The sensible test is not “can it answer one impressive prompt?” It is: can it stay useful across the work you actually want local control over? Codebase exploration. Private document extraction. Long-context review. Image-plus-text analysis. Agent runs where you would rather not ship every intermediate artifact to a hosted frontier API. Mistral Medium 3.5 is interesting because those are exactly the categories Unsloth points toward. It is less interesting as yet another leaderboard beast wandering through launch week with a glossy cape.

There are caveats, and they are refreshingly concrete. Unsloth warns that available memory should exceed the size of the quantized model, even though llama.cpp can fall back to partial RAM or disk offload at a speed penalty. Long context, larger batches, tool-heavy runs, and image prompts need more memory. It also says multimodal or vision GGUFs do not currently work in Ollama because of separate `mmproj` vision files, so llama.cpp-compatible backends are the path if vision matters. And there is a very specific landmine: do not use CUDA 13.2, because Unsloth says it may produce gibberish outputs while NVIDIA works on a fix. That is not a philosophical caveat. That is the kind of caveat that saves a weekend.

The practical buying advice is simple. If you have 32GB of memory and want a local assistant, this is probably not your daily driver. Look at smaller models, or use Mistral Medium 3.5 through a hosted route when it appears in the places you already pay for. If you have 64GB unified memory, the 3-bit path may be a testable curiosity, but expect tradeoffs. If you have 80GB or more and you care about private local workflows, the Dynamic 4-bit route is where this becomes a legitimate experiment. If you have 128GB-plus, you are finally in the part of the map where the phrase “local 128B model” stops sounding like a prank.

For teams, the better question is not whether this replaces a frontier API. It is where local ownership changes the workflow. A local 128B model can be useful when data sensitivity, latency predictability, offline access, or cost control matter more than always having the absolute strongest model. It can also be useful as a secondary worker: run extraction, draft patches, inspect documents, or pre-chew long context locally, then escalate only the hard judgment calls to a hosted model. Open models do not have to win every benchmark to be useful. They have to make the expensive cloud call less necessary.

The catch is maintenance. Local inference means you own the weird parts: quant choice, backend updates, GPU drivers, chat templates, context settings, memory pressure, throughput, and the little incompatibilities that show up only after you invite the model into real work. Closed-lab translation aside: the API bill disappears from one line item and reappears as your time, your hardware, and your tolerance for logs.

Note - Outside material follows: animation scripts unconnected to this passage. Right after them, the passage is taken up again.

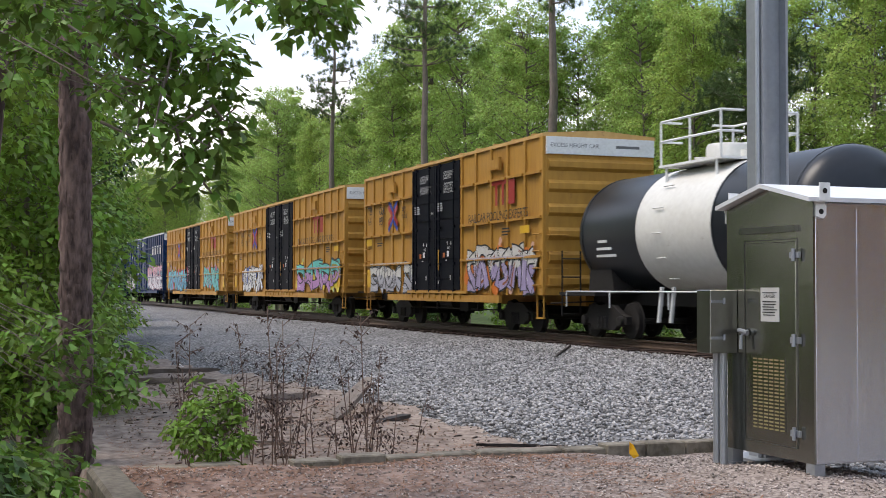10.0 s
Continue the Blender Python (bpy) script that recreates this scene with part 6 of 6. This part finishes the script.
def build_near_west():
    rng = random.Random(21)
    # the pine trunk beside the pad
    trunk = thing("pine_tree", "straight pine trunk with scaly reddish brown bark", "tree", at=pose(-13.6, -14.25, -1.0))
    n = 26
    z = np.linspace(-0.2, 12, n)
    line = np.stack([0.05 * np.sin(z * 0.5) + 0.02 * z, -0.014 * z, z], -1)
    part("trunk", limb_mesh("trunk", [(line, np.linspace(0.165, 0.1, n))], BARK_PINE, 18), None, trunk)
    r2 = np.random.default_rng(5)
    plates = []
    vs, fs = [], []
    for i in range(900):
        zz = r2.uniform(0.0, 7.5)
        a = r2.uniform(0, 6.28)
        rr = np.interp(zz, [0, 12], [0.165, 0.1])
        c = np.array([np.interp(zz, z, line[:, 0]), np.interp(zz, z, line[:, 1]), zz])
        d, t = np.array([math.cos(a), math.sin(a), 0]), np.array([-math.sin(a), math.cos(a), 0])
        w, hh, k = r2.uniform(0.018, 0.036), r2.uniform(0.035, 0.085), len(vs)
        p = c + d * (rr + 0.002)
        vs += [p - t * w - (0, 0, hh), p + t * w - (0, 0, hh), p + t * w * 0.8 + (0, 0, hh), p - t * w * 0.8 + (0, 0, hh), p + d * 0.02]
        fs += [(k, k + 1, k + 4), (k + 1, k + 2, k + 4), (k + 2, k + 3, k + 4), (k + 3, k, k + 4)]
    tagged(part("bark", mesh_from("bark", vs, fs, BARK_PINE), None, trunk, "flaky bark plates"), kind="stuff")
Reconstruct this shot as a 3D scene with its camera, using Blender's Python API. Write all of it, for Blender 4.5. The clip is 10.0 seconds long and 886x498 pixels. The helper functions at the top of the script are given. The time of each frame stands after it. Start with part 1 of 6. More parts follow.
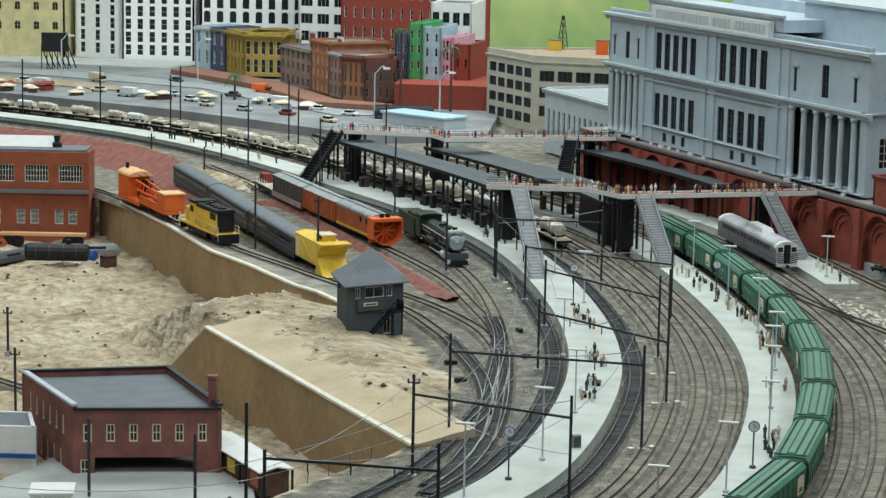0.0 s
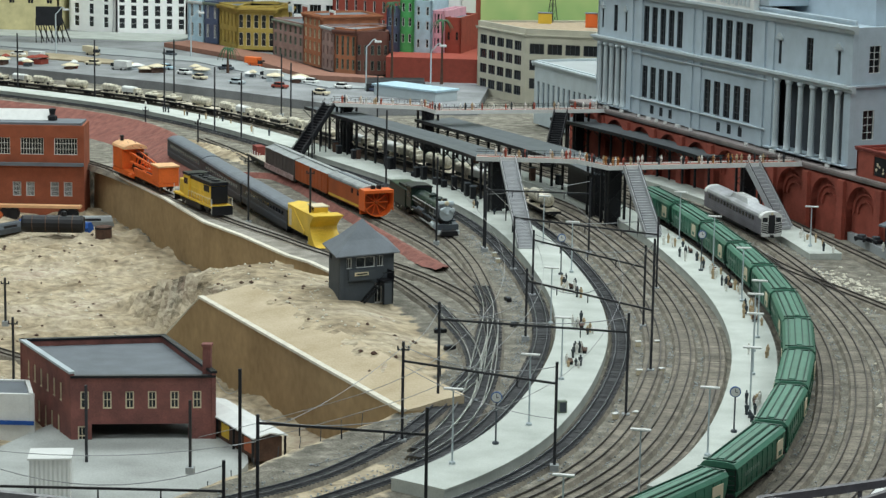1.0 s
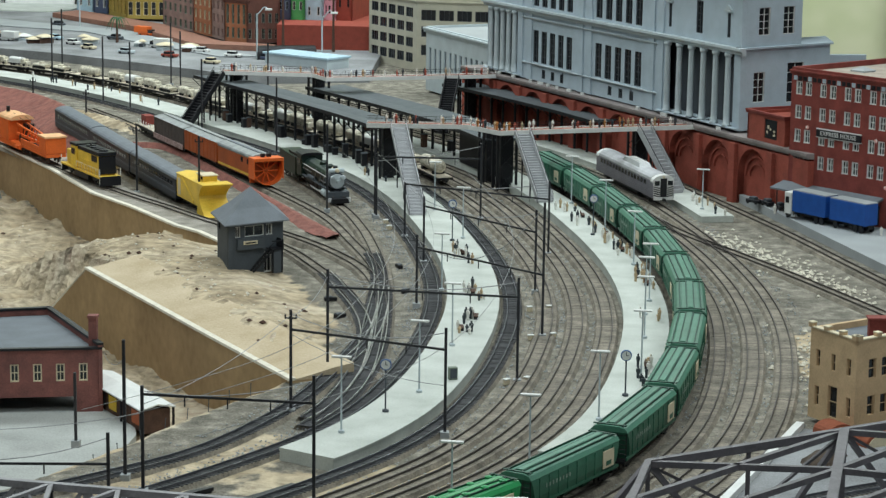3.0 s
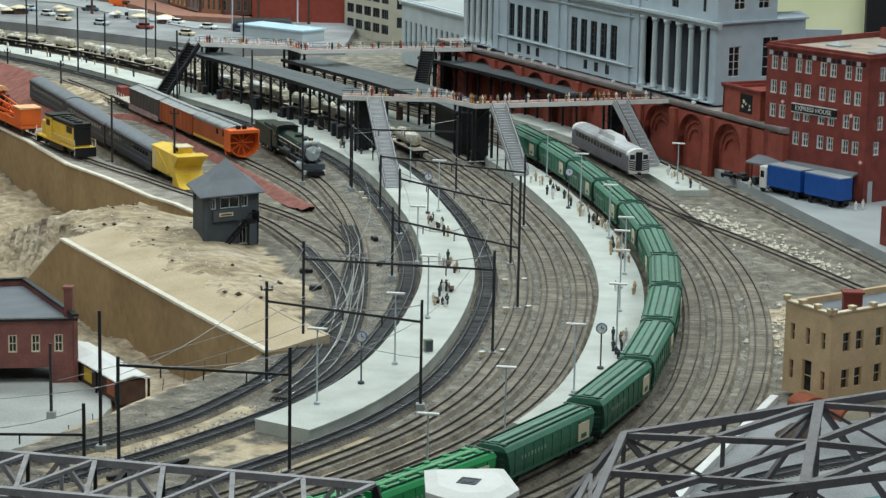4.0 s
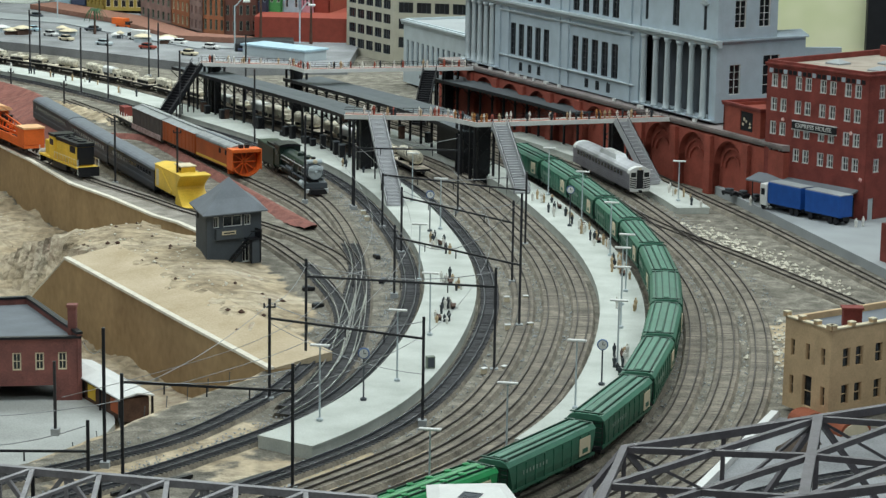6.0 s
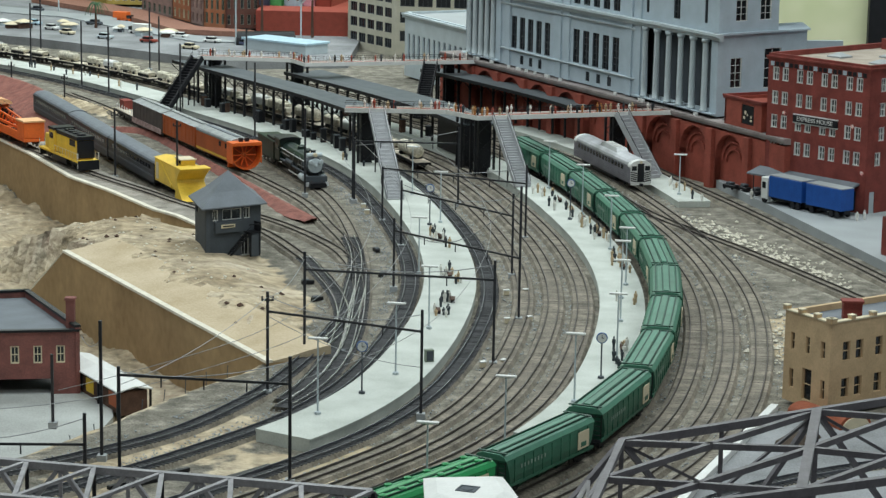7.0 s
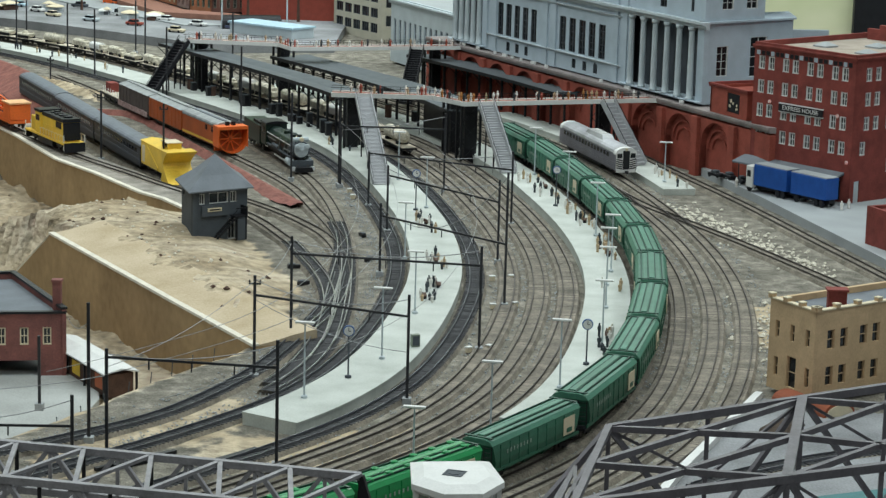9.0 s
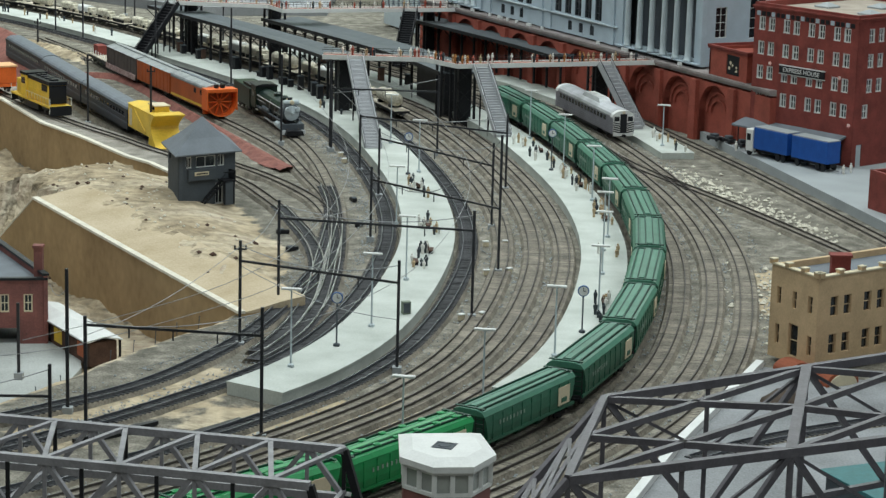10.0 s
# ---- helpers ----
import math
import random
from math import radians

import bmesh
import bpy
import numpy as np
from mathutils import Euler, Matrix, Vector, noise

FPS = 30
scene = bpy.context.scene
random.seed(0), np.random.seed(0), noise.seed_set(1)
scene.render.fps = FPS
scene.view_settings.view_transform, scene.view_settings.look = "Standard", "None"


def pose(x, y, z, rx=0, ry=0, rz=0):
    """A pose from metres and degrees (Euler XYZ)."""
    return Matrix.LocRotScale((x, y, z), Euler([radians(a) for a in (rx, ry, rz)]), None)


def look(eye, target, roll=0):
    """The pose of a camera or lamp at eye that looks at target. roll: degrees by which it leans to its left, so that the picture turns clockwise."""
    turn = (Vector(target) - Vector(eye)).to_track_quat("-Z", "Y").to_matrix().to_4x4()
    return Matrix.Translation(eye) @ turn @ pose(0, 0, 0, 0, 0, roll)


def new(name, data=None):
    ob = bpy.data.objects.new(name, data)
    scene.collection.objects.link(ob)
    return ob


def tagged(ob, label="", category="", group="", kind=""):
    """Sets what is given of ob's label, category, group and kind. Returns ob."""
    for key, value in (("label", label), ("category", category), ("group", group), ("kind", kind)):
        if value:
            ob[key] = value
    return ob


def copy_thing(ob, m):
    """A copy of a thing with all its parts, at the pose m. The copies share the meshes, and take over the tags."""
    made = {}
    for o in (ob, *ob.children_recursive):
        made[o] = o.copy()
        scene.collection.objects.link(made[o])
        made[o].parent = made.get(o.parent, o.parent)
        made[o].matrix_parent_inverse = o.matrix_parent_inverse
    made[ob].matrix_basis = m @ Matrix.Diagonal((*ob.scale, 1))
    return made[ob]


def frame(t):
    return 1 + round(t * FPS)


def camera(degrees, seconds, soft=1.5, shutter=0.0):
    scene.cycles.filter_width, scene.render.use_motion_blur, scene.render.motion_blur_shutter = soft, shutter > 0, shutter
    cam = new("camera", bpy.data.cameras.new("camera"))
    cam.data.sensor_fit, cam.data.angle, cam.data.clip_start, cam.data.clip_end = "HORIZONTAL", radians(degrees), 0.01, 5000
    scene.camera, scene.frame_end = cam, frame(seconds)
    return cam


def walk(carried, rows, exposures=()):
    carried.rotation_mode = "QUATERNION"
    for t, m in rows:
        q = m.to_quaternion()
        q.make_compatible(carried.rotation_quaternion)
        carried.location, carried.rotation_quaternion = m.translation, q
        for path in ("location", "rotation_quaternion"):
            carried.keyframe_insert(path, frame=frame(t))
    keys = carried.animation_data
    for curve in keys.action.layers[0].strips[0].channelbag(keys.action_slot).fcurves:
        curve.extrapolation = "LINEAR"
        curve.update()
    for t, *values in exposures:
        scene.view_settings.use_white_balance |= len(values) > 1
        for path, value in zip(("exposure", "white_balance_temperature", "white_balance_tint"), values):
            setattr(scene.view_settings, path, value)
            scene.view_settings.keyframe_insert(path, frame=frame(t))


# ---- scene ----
cam = camera(21.2, 10.0, soft=1.4)
PATH = [
    (0, (0.139, -0.631, 0.792), (-0.024, 1.334, 0.457), 1.1),
    (0.5, (0.151, -0.689, 0.801), (-0.011, 1.274, 0.455), 1.0),
    (1, (0.152, -0.703, 0.802), (-0.005, 1.258, 0.444), 1.0),
    (1.5, (0.154, -0.702, 0.8), (0.007, 1.259, 0.436), 1.1),
    (2, (0.155, -0.692, 0.797), (0.023, 1.269, 0.426), 1.0),
    (2.5, (0.159, -0.683, 0.796), (0.052, 1.278, 0.418), 0.8),
    (3, (0.166, -0.669, 0.791), (0.094, 1.293, 0.409), 0.7),
    (4.5, (0.162, -0.68, 0.79), (0.118, 1.277, 0.381), 1.0),
    (5, (0.167, -0.691, 0.795), (0.126, 1.268, 0.393), 0.7),
    (5.5, (0.165, -0.693, 0.794), (0.121, 1.268, 0.403), 0.7),
    (6, (0.165, -0.69, 0.79), (0.113, 1.271, 0.403), 0.9),
    (7.3, (0.172, -0.679, 0.785), (0.117, 1.28, 0.389), 0.9),
    (7.5, (0.17, -0.679, 0.786), (0.129, 1.28, 0.386), 1.2),
    (8, (0.167, -0.695, 0.786), (0.138, 1.264, 0.384), 1.4),
    (8.5, (0.168, -0.698, 0.787), (0.138, 1.26, 0.385), 1.5),
    (9, (0.164, -0.69, 0.787), (0.125, 1.269, 0.384), 1.5),
    (9.5, (0.166, -0.653, 0.776), (0.124, 1.304, 0.369), 1.5),
    (10, (0.17, -0.6, 0.765), (0.134, 1.353, 0.335), 1.5),
]
walk(cam, [(t, look(e, g, r)) for t, e, g, r in PATH])

# ---- light ----
world = bpy.data.worlds.new("hall")
scene.world = world
world.use_nodes = True
world.node_tree.nodes["Background"].inputs[0].default_value = (0.9, 0.95, 1.0, 1)
world.node_tree.nodes["Background"].inputs[1].default_value = 0.005


def ceiling_lamp(x, y, sx, sy, watts):
    d = bpy.data.lights.new("ceiling_panel", "AREA")
    d.shape, d.size, d.size_y, d.energy, d.color = "RECTANGLE", sx, sy, watts, (0.905, 1.0, 0.985)
    o = new("ceiling_panel", d)
    o.matrix_world = pose(x, y, 2.38)


for lx, ly in ((-1.8, -0.4), (0.1, -0.4), (1.9, -0.4), (-1.8, 1.9), (0.1, 1.9), (1.9, 1.9), (-1.8, 4.2), (0.1, 4.2), (1.9, 4.2), (-1.8, 6.4), (0.1, 6.4), (1.9, 6.4)):
    ceiling_lamp(lx, ly, 1.2, 0.4, {-0.4: 15, 1.9: 21, 4.2: 27, 6.4: 42}[ly])
scene.view_settings.exposure = 0.0

# ---- materials ----


def mat(name, col, rough=0.7, metal=0.0, var=0.25, scale=60.0, bump=0.15, col2=None, fine=400.0, rnd=0.0, spec=0.4):
    """Painted or mineral surface with mottling at two scales and fine relief."""
    m = bpy.data.materials.new(name)
    m.use_nodes = True
    nt = m.node_tree
    N, L = nt.nodes, nt.links
    b = N["Principled BSDF"]
    b.inputs["Roughness"].default_value = rough
    b.inputs["Metallic"].default_value = metal
    b.inputs["Specular IOR Level"].default_value = spec
    tc = N.new("ShaderNodeTexCoord")
    n1, n2 = N.new("ShaderNodeTexNoise"), N.new("ShaderNodeTexNoise")
    n1.inputs["Scale"].default_value, n2.inputs["Scale"].default_value = scale, fine
    n1.inputs["Detail"].default_value = 4
    for n in (n1, n2):
        L.new(tc.outputs["Object"], n.inputs["Vector"])
    mx = N.new("ShaderNodeMix")
    mx.data_type = "RGBA"
    c2 = col2 or tuple(c * (1 - var) for c in col)
    c1 = tuple(min(1, c * (1 + var * 0.4)) for c in col)
    mx.inputs[6].default_value, mx.inputs[7].default_value = (*c1, 1), (*c2, 1)
    ad = N.new("ShaderNodeMath")
    ad.operation = "MULTIPLY_ADD"
    L.new(n2.outputs[0], ad.inputs[0])
    ad.inputs[1].default_value = 0.6
    L.new(n1.outputs[0], ad.inputs[2])
    rm = N.new("ShaderNodeMapRange")
    rm.inputs[1].default_value, rm.inputs[2].default_value = 0.55, 1.05
    L.new(ad.outputs[0], rm.inputs[0])
    L.new(rm.outputs[0], mx.inputs[0])
    out = mx.outputs[2]
    if rnd:
        oi = N.new("ShaderNodeObjectInfo")
        hs = N.new("ShaderNodeHueSaturation")
        mr = N.new("ShaderNodeMapRange")
        mr.inputs[3].default_value, mr.inputs[4].default_value = 1 - rnd, 1 + rnd
        L.new(oi.outputs["Random"], mr.inputs[0])
        L.new(mr.outputs[0], hs.inputs["Value"])
        L.new(out, hs.inputs["Color"])
        out = hs.outputs[0]
    L.new(out, b.inputs["Base Color"])
    if bump:
        bp = N.new("ShaderNodeBump")
        bp.inputs["Strength"].default_value = bump
        bp.inputs["Distance"].default_value = 0.002
        L.new(ad.outputs[0], bp.inputs["Height"])
        L.new(bp.outputs[0], b.inputs["Normal"])
    return m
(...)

Still, this is the right kind of open-model news for Useful Machines readers because it is not abstract model worship. It tells builders what to download, what memory class they need, what backend to use, what mode switch matters, and what not to touch if they value their afternoon. Mistral Medium 3.5 being locally runnable does not mean local frontier-ish AI is suddenly casual. It means the frontier of “local” has moved up to machines with serious memory. That is progress. Just measure the desk before you buy the dream.

In short

Unsloth’s Mistral 3.5 run guide turns a model launch into a hardware reality check: this is open local inference, not laptop magic.